Faced with a handful of struggling campuses, Richardson ISD is looking to Dallas ISD’s Accelerating Campus Excellence plan as a blueprint for its new school turnaround program.
So much so that Richardson ISD is keeping the ACE “brand,” superintendent Jeannie Stone said during the plan’s unveiling Monday morning at Carolyn Bukhair Elementary, a Far North Dallas campus that will be included in the new program.
“We’re so grateful to Dallas ISD,” Stone said. “They put this bold initiative in place years ago. We were intentional about keeping the name ‘ACE’ because we want to give credit to the work that was started in Dallas ISD.”
Next school year, four Richardson elementary campuses — Bukhair, Forest Lane Academy, Thurgood Marshall Elementary and RISD Academy — will be placed in the district’s ACE program.
Teaching staffs and campus administration will be completely replaced at each campus, with the district paying incentives from $10,000 to $15,000 to draw some of its best educators to the schools. The ACE program will also give students an extra hour of instruction, dinner on a nightly basis, more enrichment programs, and after-school tutoring.
“It’s going to move the needle for thousands of students,” Stone said.
Richardson’s ACE model looks very much like DISD’s, for good reason. The districts, along with Fort Worth ISD — which launched an ACE-like program last year — have been meeting regularly over the past six months, with Richardson ISD gathering best practices on implementation.
The only thing lacking in Richardson’s model is the use of Dallas’ teacher evaluation system, although RISD will rely heavily on student growth data to identify possible teachers and principals. Candidates for the principal positions will be interviewed next week.
“Outside of that, what ACE means in Dallas is what ACE is going to mean in Richardson ISD,” said deputy superintendent Tabitha Branum.

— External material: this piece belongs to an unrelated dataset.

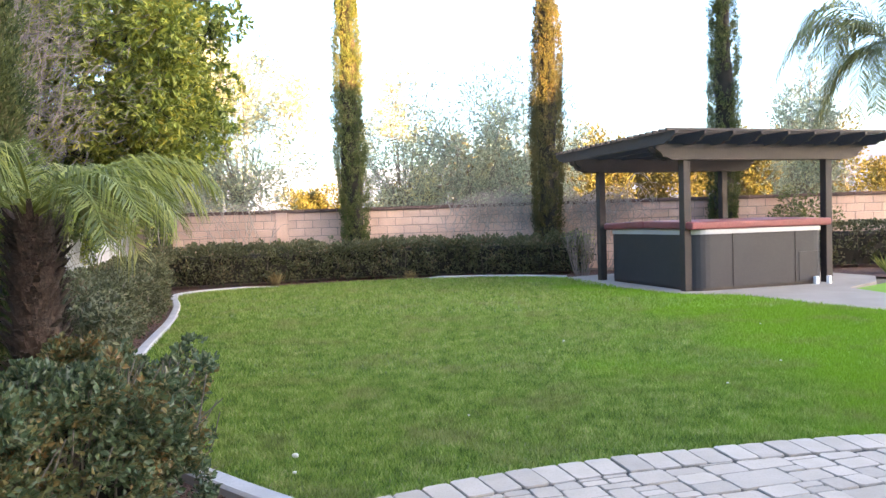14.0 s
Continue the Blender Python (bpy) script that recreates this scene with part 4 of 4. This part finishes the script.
# ---- pergola and hot tub ----
PER = Matrix.Translation((3.13, 13.22, 0.012)) @ Matrix.Rotation(radians(21.0), 4, "Z")
pergola = thing("pergola", "dark-stained timber pergola with scalloped beam ends", "pergola")
pergola.matrix_basis = PER
SIZE, DEEP, POST = 2.95, 2.75, 2.24
post = rounded_box("post", (0.14, 0.14, POST), M_TIMBER, 0.008, 1)
for px, py in ((0, 0), (SIZE, 0), (0, DEEP), (SIZE, DEEP)):
    ob = new("post", post)
    ob.parent, ob.location = pergola, (px, py, 0)


def scalloped(length, height, thick, name):
    """A beam lying along x with stepped curves cut from its lower ends."""
    bm = bmesh.new()
    L, H = length / 2, height
    prof = [(-L, H), (-L, H * 0.72), (-L + 0.05, H * 0.55), (-L + 0.09, H * 0.5), (-L + 0.14, H * 0.2), (-L + 0.22, 0.04), (-L + 0.30, 0.0)]
    prof = prof + [(-x, z) for x, z in prof[::-1]]
    vs = [bm.verts.new((x, -thick / 2, z)) for x, z in prof]
    f = bm.faces.new(vs)
    r = bmesh.ops.extrude_face_region(bm, geom=[f])
    for v in r["geom"]:
        if isinstance(v, bmesh.types.BMVert):
            v.co.y += thick
    bmesh.ops.recalc_face_normals(bm, faces=bm.faces[:])
    return from_bm(bm, name, M_TIMBER)


beam = scalloped(4.3, 0.26, 0.05, "beam")
for y in (-0.1, 0.1, DEEP - 0.1, DEEP + 0.1):
    ob = new("beam", beam)
    ob.parent, ob.location = pergola, (SIZE / 2 + 0.05, y, POST - 0.06)
rafter = scalloped(4.1, 0.18, 0.045, "rafter")
for k in range(9):
    ob = new("rafter", rafter)
    ob.parent = pergola
    ob.matrix_basis = pose(-0.62 + k * (SIZE + 1.35) / 8, DEEP / 2, POST + 0.17, 0, 0, 90)
slat = rounded_box("slat", (4.5, 0.05, 0.045), M_TIMBER, 0.006, 1)
for k in range(22):
    ob = new("slat", slat)
    ob.parent, ob.location = pergola, (SIZE / 2 + 0.05, -0.55 + k * (DEEP + 1.1) / 21, POST + 0.352)

tub = thing("hot_tub", "square charcoal hot tub with a maroon cover under the pergola", "hot tub")
tub.matrix_basis = PER @ Matrix.Translation((0.02, -0.2, 0))


def rounded_plan(name, w, d, z0, z1, r, material, bevel=0.01):
    bm = bmesh.new()
    pts = []
    for cx, cy, a0 in ((w - r, d - r, 0), (r, d - r, 90), (r, r, 180), (w - r, r, 270)):
        for k in range(7):
            a = radians(a0 + k * 15)
            pts.append((cx + r * math.cos(a), cy + r * math.sin(a)))
    f = bm.faces.new([bm.verts.new((x, y, z0)) for x, y in pts])
    q = bmesh.ops.extrude_face_region(bm, geom=[f])
    top = [v for v in q["geom"] if isinstance(v, bmesh.types.BMVert)]
    for v in top:
        v.co.z = z1
    bmesh.ops.recalc_face_normals(bm, faces=bm.faces[:])
    if bevel:
        es = [e for e in bm.edges if e.verts[0].co.z > z1 - 1e-4 and e.verts[1].co.z > z1 - 1e-4]
        bmesh.ops.bevel(bm, geom=es, offset=bevel, segments=2, affect="EDGES")
    return from_bm(bm, name, material)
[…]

In its third year, Dallas ISD’s ACE program has been a resounding success — especially at the elementary school level. The four elementary campuses in Dallas’ pilot program — Blanton, Mills, Pease and Umphrey Lee — have seen double-digit gains in math and reading achievement over the past two years.
A big part of the DISD model’s appeal, Branum said, was that there are socio-economic similarities between Dallas’ ACE campuses and the four campuses included in Richardson’s new plan.
The four campuses, two in Far North Dallas and two in northeast Dallas, serve student populations that are at least 90 percent economically disadvantaged. Less than 34 percent of students at the campuses met state standards in third-grade reading on last year’s state assessments. Teacher turnover and the percentage of beginning teachers at the four schools were also much higher than the district’s average.
“We were not going to be OK to allow that type of performance gap,” Branum said. “Our kids deserve the best opportunity to be successful.”
Texas Education Commissioner Mike Morath and Dallas Mayor Mike Rawlings were at the unveiling, and both praised Richardson ISD’s efforts.
Morath called ACE — which he helped launch in DISD during his time on the school board — “an army of servant leaders working to support our kids.
“I know it will work,” he said. “I’ve seen it.”
Rawlings said that addressing equity means a call for more money and effort.
“With this innovative leadership from the board of trustees and your superintendent, you are walking the talk; you are putting your money where your mouth is,” Rawlings said.
Dr. Jeannie Stone, Richardson ISD superintendent, has made equity a focus during her tenure.
Stone, Richardson’s superintendent since January 2017, has made equity a focus during her tenure. The district recently created a director-level position overseeing equity, diversity and inclusion, and hired Apollo Junior High assistant principal Angie Lee for the role just before spring break.
The district is currently being sued by a former school board member for its at-large voting system. In his lawsuit, David Tyson Jr. says the election format discourages minority participation in school politics, pointing to the district’s “all-white board” despite the fact that fewer than 30 percent of RISD’s students are white. That disparity, according to Tyson’s suit, has contributed to racially segregated schools and significant achievement gaps.
During Monday’s presentation, school board president Justin Bono said that the district has “worked tirelessly to close the achievement gap for our most disadvantaged students” over the past two decades, “without substantial movement.”
“I want to stress that this gap doesn’t exist from lack of effort on behalf of our leadership and our staff over this time period,” Bono said. “Rather, I would submit to you that we have remained in this place due to a lack of resources.”
While saying he couldn’t speak on matters of future legislation, Morath said there has been movement within the state legislature and Texas Commission on Public School Finance to discuss potential ways for the state to financially support initiatives like the ACE program.
“The key to making this work is proper identification of performance,” Morath said. “If you create a financial incentive for anybody to walk into a campus, then anybody walks into a campus. But if you are strategic about it — to try to differentiate performance, and you want your best teachers, your best staff to take it — then it works. So, when you think about how easy it would be to get it to work from a state policy perspective, it would not be easy. … [But] I know it’s possible.”
“We think we know a way to make it actually work, even at the scale of Texas.”